I remember that before he left, I made a point of turning him to face me and hugging him tight while telling him how very proud I was of him and everything he was doing and becoming. A little unusual because Dominic was the least huggable of all my children. He was no cuddler.
It was not a premonition-I was prompted by the knowledge he was going into finals and had been stressed lately.
But I am so glad I did it.
And then-poof!-time flies like time does and he and his brother were off on a Spring Break trip. They texted me faithfully to let me know they made it safely to their destination, safely to my parents’ home in Florida for a few days after that and then safely back home.

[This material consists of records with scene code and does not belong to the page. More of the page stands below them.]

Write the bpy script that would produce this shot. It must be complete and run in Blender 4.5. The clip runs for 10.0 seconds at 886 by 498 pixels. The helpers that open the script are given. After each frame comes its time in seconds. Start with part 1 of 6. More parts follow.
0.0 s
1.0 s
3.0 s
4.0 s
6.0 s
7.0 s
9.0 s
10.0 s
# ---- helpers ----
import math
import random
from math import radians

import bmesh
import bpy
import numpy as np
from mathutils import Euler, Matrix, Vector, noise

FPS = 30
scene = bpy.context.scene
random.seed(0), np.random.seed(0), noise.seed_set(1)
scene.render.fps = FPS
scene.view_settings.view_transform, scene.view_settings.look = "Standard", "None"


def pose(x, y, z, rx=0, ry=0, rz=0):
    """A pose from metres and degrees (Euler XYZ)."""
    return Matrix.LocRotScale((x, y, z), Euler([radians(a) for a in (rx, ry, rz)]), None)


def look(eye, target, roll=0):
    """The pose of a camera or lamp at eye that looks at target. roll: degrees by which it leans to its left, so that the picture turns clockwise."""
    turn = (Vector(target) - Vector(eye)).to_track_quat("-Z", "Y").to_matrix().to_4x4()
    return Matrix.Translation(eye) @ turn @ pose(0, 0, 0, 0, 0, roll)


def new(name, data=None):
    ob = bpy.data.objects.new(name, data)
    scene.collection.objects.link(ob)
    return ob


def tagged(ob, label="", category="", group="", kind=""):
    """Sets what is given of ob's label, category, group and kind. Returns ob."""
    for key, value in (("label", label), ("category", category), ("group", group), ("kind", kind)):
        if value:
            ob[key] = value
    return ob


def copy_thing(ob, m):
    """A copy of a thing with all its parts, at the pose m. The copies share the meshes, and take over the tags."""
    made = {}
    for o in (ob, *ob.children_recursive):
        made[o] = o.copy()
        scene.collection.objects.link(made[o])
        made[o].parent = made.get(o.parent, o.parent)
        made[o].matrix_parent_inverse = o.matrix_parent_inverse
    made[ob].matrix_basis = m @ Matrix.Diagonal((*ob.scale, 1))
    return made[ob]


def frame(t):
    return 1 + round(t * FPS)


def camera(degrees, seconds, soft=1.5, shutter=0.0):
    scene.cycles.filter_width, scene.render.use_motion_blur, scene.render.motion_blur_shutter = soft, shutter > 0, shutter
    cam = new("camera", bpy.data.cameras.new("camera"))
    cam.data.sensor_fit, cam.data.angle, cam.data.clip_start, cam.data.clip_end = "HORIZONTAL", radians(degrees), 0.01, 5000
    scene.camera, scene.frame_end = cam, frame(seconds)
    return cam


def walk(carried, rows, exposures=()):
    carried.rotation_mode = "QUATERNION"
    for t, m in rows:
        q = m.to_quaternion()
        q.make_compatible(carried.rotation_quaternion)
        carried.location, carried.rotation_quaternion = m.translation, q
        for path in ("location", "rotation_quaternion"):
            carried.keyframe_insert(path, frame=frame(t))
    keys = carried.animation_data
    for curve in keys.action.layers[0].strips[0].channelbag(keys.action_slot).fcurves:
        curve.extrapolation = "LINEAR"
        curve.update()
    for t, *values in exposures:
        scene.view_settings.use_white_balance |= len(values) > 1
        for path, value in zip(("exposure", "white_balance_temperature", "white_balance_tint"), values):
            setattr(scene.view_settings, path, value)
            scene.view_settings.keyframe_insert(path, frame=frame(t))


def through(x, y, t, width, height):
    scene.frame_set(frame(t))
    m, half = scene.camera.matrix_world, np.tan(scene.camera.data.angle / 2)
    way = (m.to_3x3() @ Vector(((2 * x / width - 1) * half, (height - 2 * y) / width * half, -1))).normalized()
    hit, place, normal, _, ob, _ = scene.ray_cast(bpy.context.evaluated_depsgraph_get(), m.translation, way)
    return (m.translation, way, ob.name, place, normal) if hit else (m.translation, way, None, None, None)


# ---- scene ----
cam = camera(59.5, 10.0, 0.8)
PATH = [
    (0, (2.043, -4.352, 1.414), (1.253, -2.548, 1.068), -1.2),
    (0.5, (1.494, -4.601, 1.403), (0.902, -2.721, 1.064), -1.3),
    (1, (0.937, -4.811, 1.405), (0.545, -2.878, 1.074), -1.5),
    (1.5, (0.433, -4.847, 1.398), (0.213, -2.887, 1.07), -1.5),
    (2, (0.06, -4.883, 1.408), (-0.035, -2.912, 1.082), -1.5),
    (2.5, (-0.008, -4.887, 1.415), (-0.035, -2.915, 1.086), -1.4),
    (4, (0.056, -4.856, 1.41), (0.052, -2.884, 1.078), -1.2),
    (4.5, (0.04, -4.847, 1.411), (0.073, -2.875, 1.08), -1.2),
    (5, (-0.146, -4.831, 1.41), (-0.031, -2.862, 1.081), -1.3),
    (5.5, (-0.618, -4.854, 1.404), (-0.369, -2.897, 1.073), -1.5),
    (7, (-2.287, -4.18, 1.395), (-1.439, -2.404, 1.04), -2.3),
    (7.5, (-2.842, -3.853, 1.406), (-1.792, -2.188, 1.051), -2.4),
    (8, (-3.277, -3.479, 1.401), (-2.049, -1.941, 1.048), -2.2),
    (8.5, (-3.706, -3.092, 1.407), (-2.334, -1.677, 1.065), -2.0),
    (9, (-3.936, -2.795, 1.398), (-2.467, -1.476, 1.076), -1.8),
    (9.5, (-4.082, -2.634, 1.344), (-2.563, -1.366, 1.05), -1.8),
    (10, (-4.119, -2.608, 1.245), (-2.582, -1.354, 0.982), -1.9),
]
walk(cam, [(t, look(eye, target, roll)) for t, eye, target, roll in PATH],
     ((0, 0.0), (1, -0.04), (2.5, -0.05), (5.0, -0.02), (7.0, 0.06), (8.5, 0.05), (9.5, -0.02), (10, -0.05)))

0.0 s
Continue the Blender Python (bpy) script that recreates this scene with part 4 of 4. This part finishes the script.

I never saw him alive again.
Spring is not my favorite season anymore.
While my heart can appreciate the promise of new life declared in every budding flower, every unfurling leaf, every newborn bird and calf and lamb, it is also aware that every living thing dies.

I’m on the edge and falling off.
I can’t stop it.
And it’s just as frightening this time as last time.





You are not abandoning your missing child if you don’t make a big public display. You are not forgetting him or her if you let go of some of these grief anniversaries over time-you are learning to carry the load. You are not a bad parent if you choose a getaway to distract your heart from the pain.


You may never be recognized in this life for the heroic struggle you face every day but it counts.